Heres my latest headscratcher:
I commit my global git configuration ~/.gitconfig
into a dotfiles repo. My actual repo is named vim-config
, and I reckon it can continue being named as such because the .vimrc
is by far the centerpiece of this repository.
At any rate, the point is that when I set up a new dev environment for myself I will do something not unlike this:
git clone git@github.com:unphased/vim-config ~/.vim
ln -s ~/.vim/.gitconfig .gitconfig
I can pretty much start using git from my new environment just fine.
But now I want to add a nice new thing -- I want to change my name for each of my devices so that from now on, when I look in my git commit logs, I want to be able to tell that I made some commit from my MacBook, or from my iPhone, or from my CentOS 7 VM I kickstarted in the middle of January or from the Centos 6.4 VM from a while back, or even if i made the commit while SSHd to my MacBook from my Windows 7 desktop, or, heck, I'm gonna go all-out... to tag commits with lat/long coordinates. All in the desperate pursuit of adding information that might in any way help me remember what the hell I was doing when I look up code from months in the future.
The last ones there have separate challenges that I'll figure out later (to see if I can make my git name string conditional based on an environment variable i can easily call git config
etc. and script this with my shell login configs), but there is a bigger problem that's standing in the way of my differentiating these configurations.
It requires me to make a branch for each of my environments, making it so that I can't actually make changes in my repository without swapping branches twice, and possibly doing a git merge every time. I have to make a branch macbook
and in this branch change my name in my .gitconfig
to Steven Lu [rMBP]
and so on.
The point is that I must leave each of my environments checked out into their own respective branches in order to have them keep unique names.
And since I do not want to branch out the rest of the actual content in my repository, I have to constantly do git merges. I'm thinking about it and it's not necessary to merge changes back to master and merge them back out to everyone else, but it still requires merging (instead of a carefree alias gl="git pull"
) pretty much every time.
So the question is... does git provide some method of temporarily overriding the global configuration? It's reasonable that this can be done on a per-cloned-repository basis, but that's not satisfactory, that's way too much bookkeeping to make it worthwhile. So I need some sort of separate but still global git setting override.
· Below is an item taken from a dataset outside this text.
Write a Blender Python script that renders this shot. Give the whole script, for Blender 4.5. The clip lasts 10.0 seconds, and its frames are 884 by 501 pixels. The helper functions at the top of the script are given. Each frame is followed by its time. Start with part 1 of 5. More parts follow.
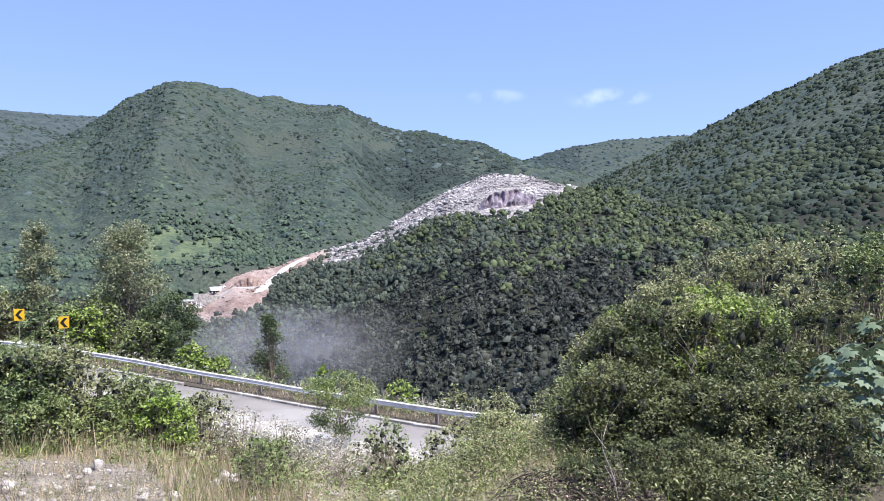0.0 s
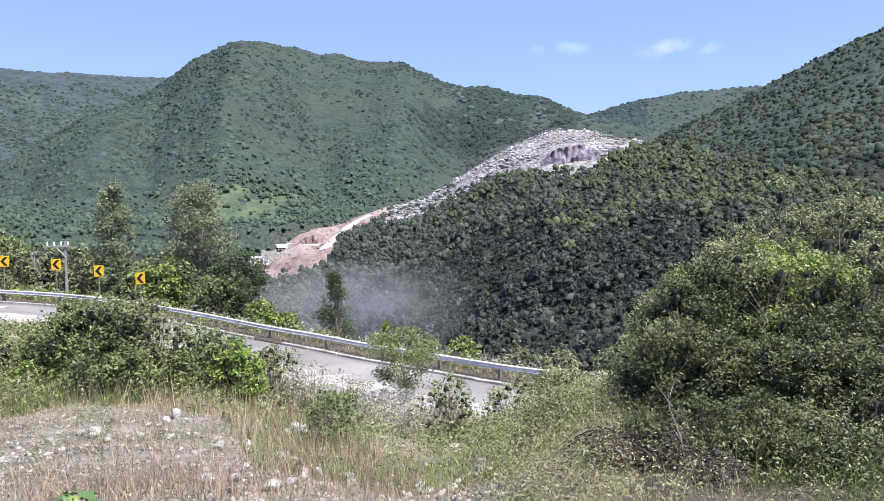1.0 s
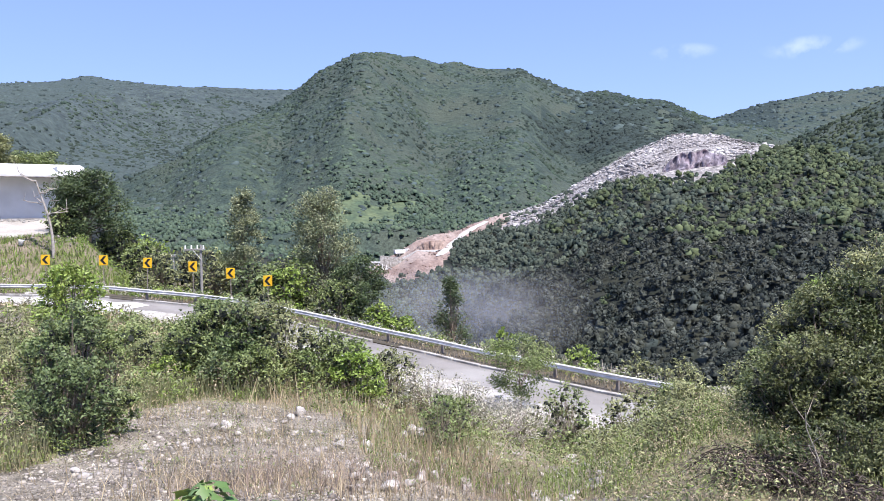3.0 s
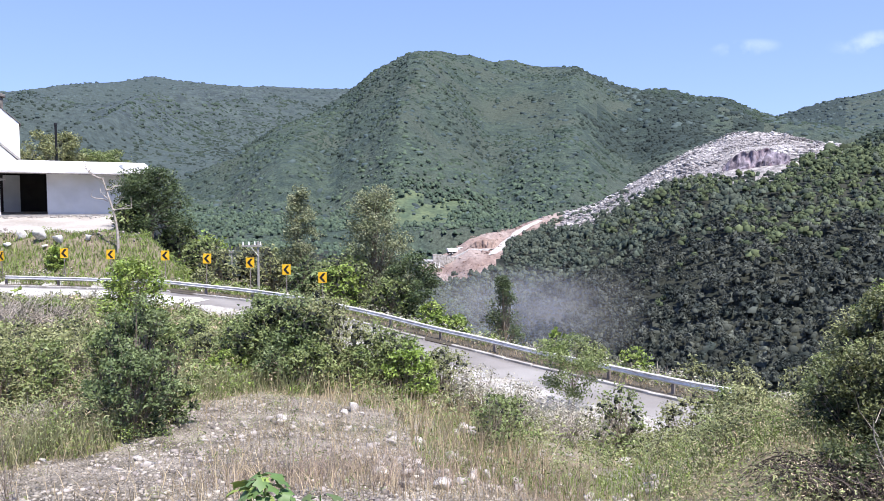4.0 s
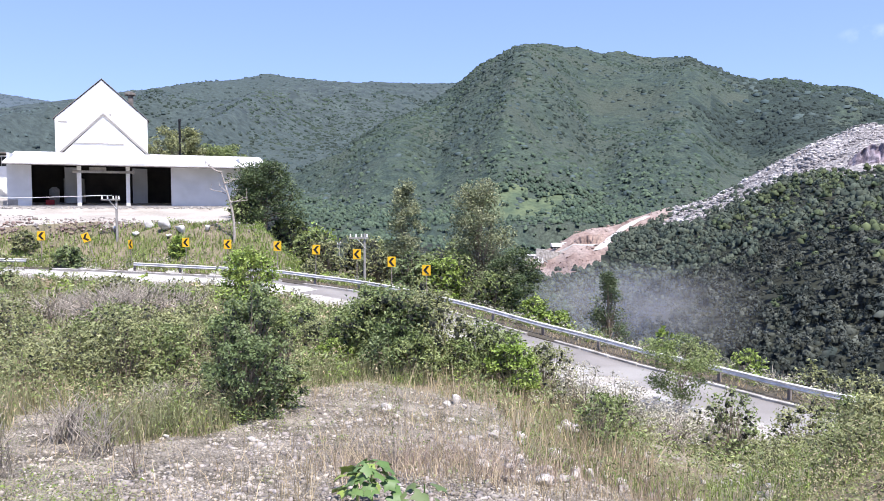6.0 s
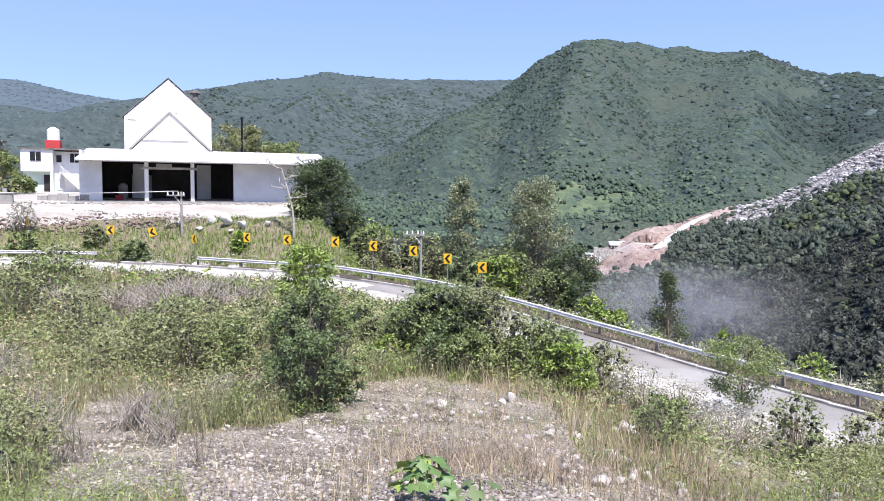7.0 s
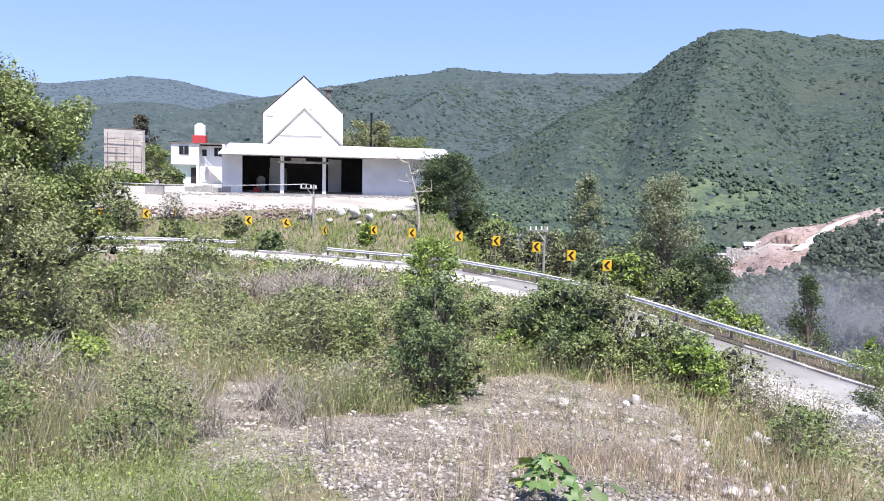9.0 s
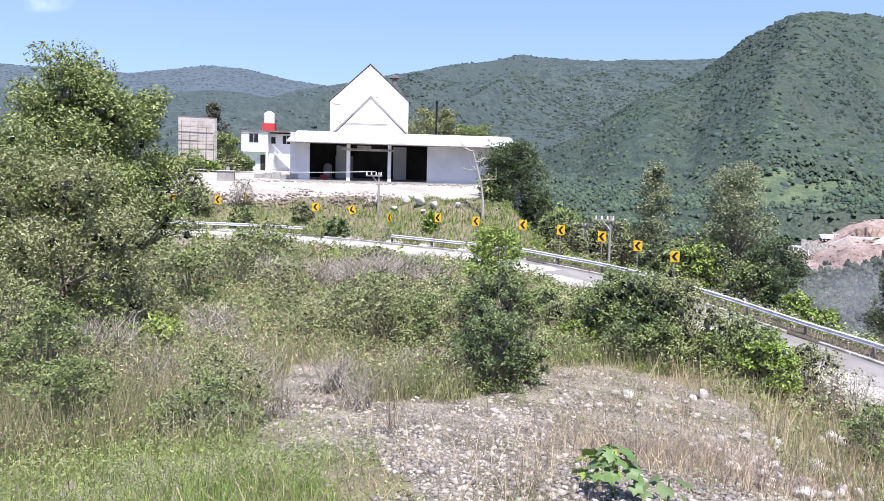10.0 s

I know of more potential solutions. There is a way to tell git to ignore the changes made to a file that is checked in. git update-index --assume-unchanged
. This just might work. What I dont like about it is that I have to remember to be extra careful about editing my git configuration any further, because git's just going to ignore changes made. But this does allow me to not have to make new branches and do any of the merging nonsense.
So..... is there another option out there?